◆ Stored data:
•••

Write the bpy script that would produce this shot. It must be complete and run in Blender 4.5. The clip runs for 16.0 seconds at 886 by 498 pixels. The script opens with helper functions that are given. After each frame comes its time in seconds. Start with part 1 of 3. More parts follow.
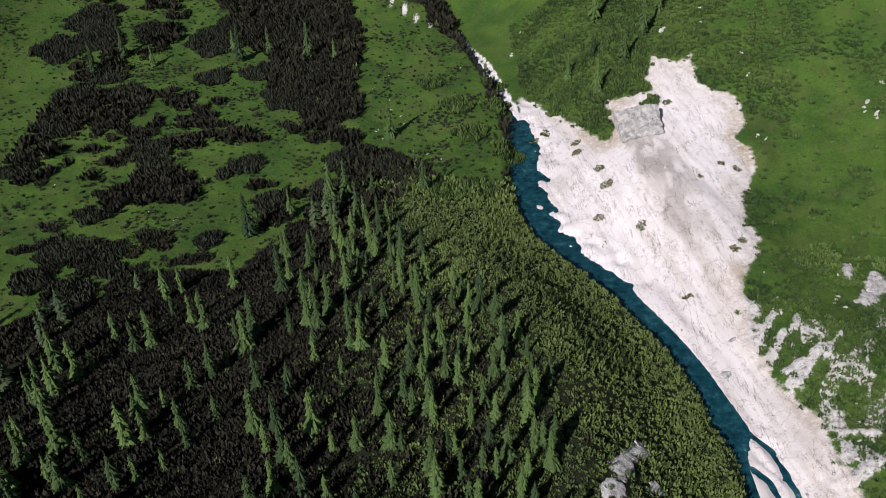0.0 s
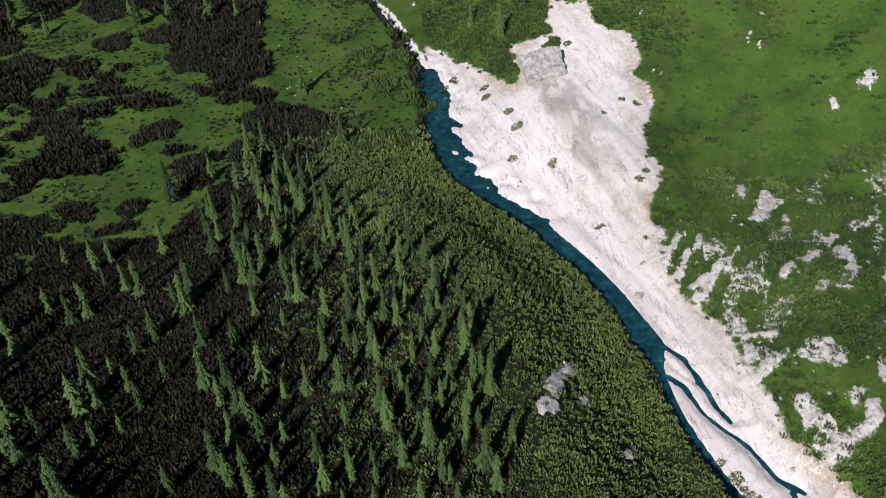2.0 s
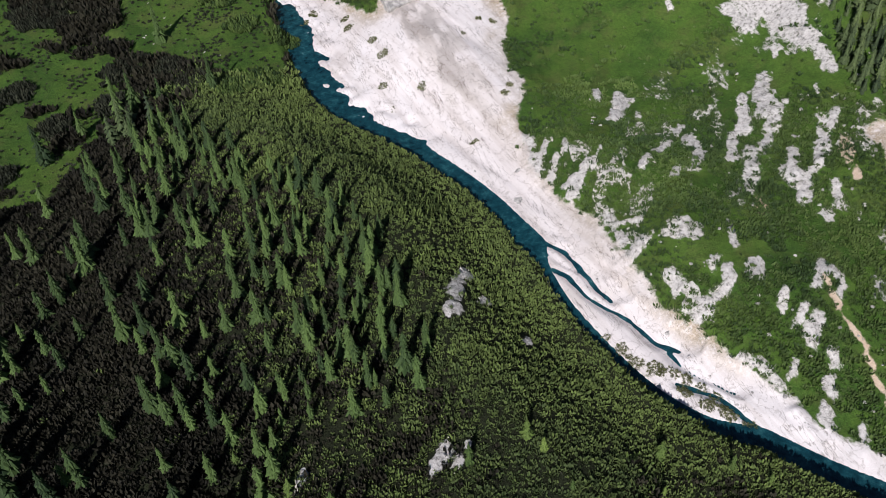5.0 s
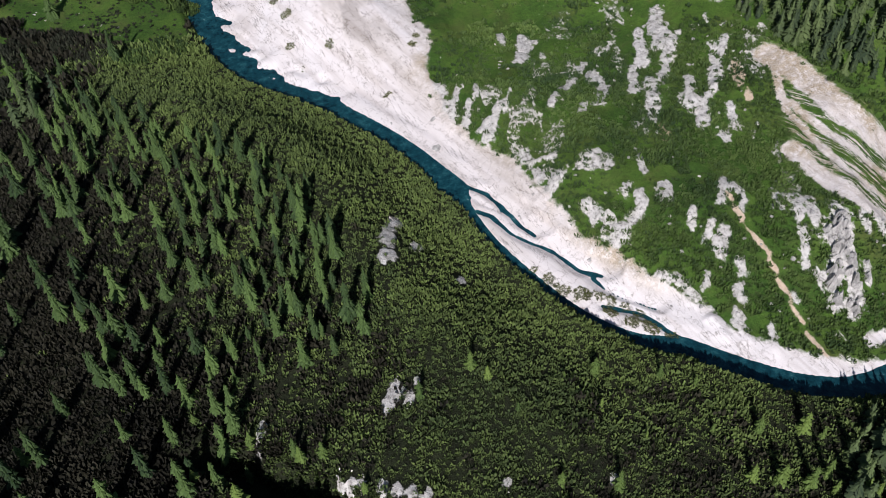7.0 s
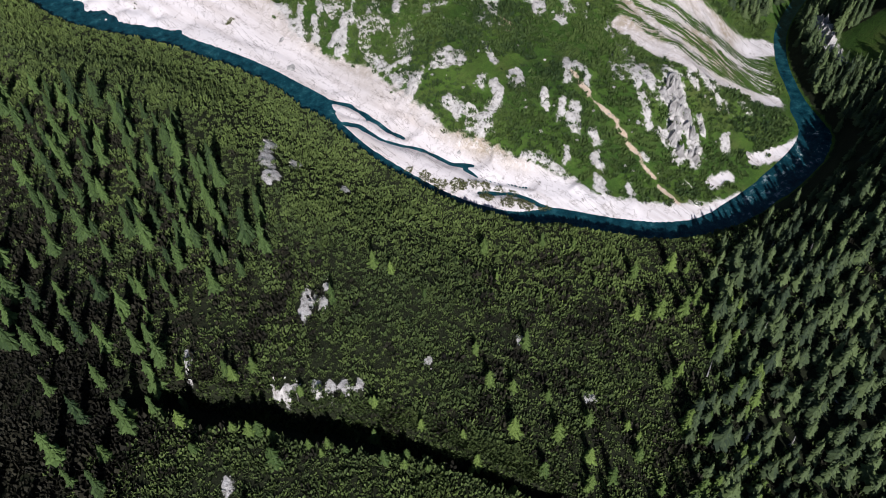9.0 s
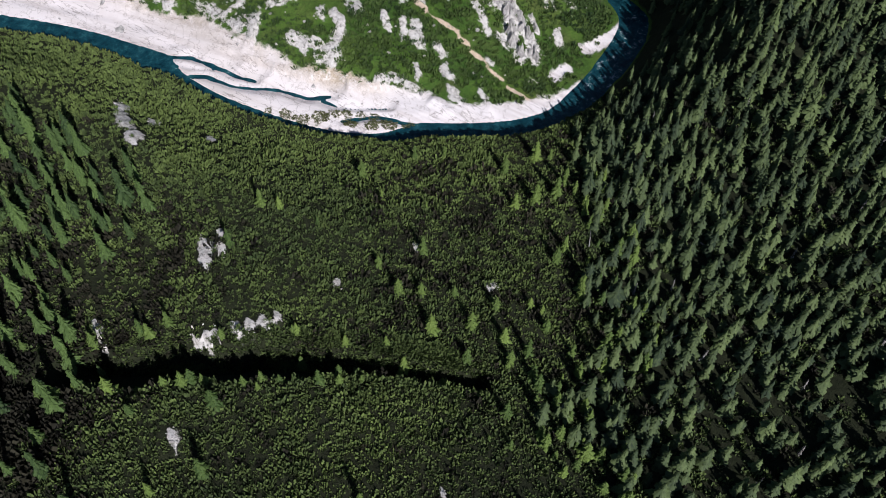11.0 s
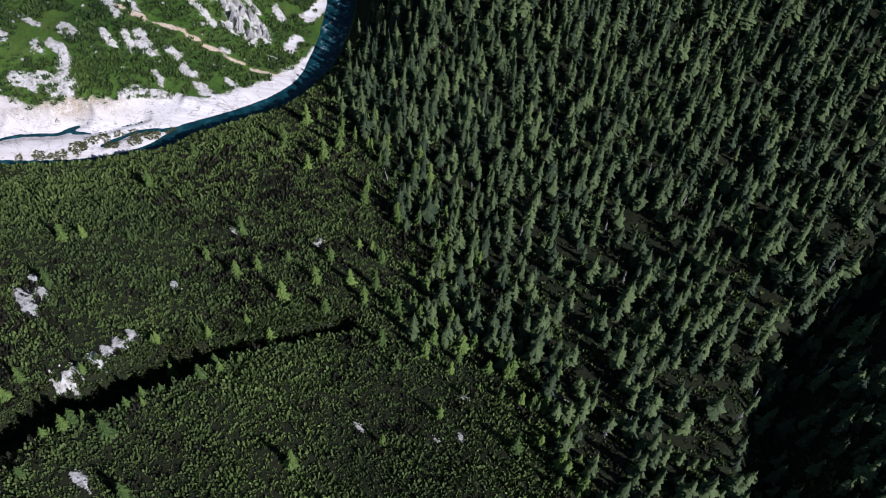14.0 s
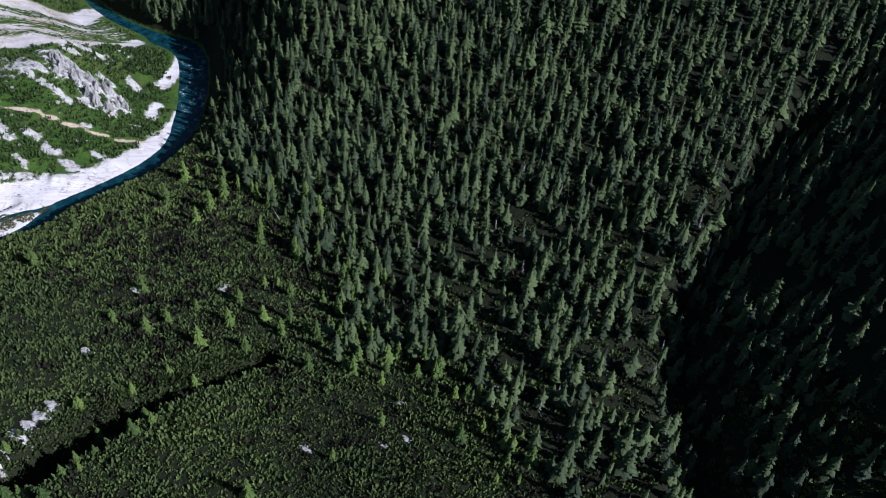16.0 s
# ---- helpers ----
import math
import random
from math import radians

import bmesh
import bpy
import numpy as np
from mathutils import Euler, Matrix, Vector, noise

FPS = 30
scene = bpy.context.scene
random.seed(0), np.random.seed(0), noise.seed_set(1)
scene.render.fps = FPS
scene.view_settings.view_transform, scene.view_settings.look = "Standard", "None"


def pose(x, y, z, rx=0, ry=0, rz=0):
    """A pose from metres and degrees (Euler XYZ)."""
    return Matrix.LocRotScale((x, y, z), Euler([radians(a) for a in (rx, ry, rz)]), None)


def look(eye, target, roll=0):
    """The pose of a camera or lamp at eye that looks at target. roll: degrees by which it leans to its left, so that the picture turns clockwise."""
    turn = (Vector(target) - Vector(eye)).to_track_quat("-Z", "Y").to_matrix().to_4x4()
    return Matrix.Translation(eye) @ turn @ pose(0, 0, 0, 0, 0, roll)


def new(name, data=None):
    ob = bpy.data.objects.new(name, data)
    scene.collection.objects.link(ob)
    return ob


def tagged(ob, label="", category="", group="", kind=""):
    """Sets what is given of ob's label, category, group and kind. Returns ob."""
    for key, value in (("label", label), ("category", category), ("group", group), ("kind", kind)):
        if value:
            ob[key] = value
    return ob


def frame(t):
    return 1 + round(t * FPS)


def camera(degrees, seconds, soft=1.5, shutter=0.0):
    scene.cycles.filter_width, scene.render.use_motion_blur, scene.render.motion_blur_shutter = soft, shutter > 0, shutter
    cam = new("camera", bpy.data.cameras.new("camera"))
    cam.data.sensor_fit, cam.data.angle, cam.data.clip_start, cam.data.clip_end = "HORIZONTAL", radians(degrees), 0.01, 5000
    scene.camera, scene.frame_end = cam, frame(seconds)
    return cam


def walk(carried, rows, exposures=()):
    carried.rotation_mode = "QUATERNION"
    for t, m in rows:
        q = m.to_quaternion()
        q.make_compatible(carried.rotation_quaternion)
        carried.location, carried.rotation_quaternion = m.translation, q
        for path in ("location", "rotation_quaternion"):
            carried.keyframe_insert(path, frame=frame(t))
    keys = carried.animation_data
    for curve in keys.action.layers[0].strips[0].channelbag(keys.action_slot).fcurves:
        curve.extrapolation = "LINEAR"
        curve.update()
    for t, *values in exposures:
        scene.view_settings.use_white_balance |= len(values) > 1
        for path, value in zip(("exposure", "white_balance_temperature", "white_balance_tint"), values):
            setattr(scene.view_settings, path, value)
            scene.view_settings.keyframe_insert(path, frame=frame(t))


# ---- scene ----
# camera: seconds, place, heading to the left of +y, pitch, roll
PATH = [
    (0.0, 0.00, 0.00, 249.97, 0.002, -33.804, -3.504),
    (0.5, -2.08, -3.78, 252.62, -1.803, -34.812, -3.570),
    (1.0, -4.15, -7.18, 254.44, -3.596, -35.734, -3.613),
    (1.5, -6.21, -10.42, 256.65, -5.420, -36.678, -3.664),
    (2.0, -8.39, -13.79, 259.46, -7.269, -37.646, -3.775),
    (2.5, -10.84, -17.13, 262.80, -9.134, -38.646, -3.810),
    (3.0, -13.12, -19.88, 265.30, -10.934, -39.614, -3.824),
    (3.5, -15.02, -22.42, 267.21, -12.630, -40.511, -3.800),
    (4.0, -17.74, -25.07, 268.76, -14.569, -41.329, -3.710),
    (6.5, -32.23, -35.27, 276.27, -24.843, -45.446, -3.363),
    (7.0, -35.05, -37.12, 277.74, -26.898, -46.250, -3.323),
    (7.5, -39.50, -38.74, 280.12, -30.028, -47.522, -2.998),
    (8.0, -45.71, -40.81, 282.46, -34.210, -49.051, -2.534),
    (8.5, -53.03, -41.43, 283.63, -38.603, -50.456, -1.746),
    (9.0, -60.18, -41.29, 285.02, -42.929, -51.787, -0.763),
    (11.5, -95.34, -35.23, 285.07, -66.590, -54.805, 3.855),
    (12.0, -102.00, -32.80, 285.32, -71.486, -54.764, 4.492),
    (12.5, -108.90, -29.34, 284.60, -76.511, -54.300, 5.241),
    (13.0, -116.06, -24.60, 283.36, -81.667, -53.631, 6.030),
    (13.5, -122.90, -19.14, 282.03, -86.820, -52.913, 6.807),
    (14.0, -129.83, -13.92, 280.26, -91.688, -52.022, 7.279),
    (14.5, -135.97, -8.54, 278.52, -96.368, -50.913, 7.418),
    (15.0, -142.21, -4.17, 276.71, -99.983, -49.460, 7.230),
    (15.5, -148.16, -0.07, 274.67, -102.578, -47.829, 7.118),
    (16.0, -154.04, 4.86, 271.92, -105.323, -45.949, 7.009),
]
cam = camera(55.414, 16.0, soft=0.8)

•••

◆ What you will do:
Output exactly the lines of the material above from the one containing "for key, value" up to and including the one containing "q.make_compatible(carried.rotation_quaternion)".

◆ Solution to this problem:
    for key, value in (("label", label), ("category", category), ("group", group), ("kind", kind)):
        if value:
            ob[key] = value
    return ob


def frame(t):
    return 1 + round(t * FPS)


def camera(degrees, seconds, soft=1.5, shutter=0.0):
    scene.cycles.filter_width, scene.render.use_motion_blur, scene.render.motion_blur_shutter = soft, shutter > 0, shutter
    cam = new("camera", bpy.data.cameras.new("camera"))
    cam.data.sensor_fit, cam.data.angle, cam.data.clip_start, cam.data.clip_end = "HORIZONTAL", radians(degrees), 0.01, 5000
    scene.camera, scene.frame_end = cam, frame(seconds)
    return cam


def walk(carried, rows, exposures=()):
    carried.rotation_mode = "QUATERNION"
    for t, m in rows:
        q = m.to_quaternion()
        q.make_compatible(carried.rotation_quaternion)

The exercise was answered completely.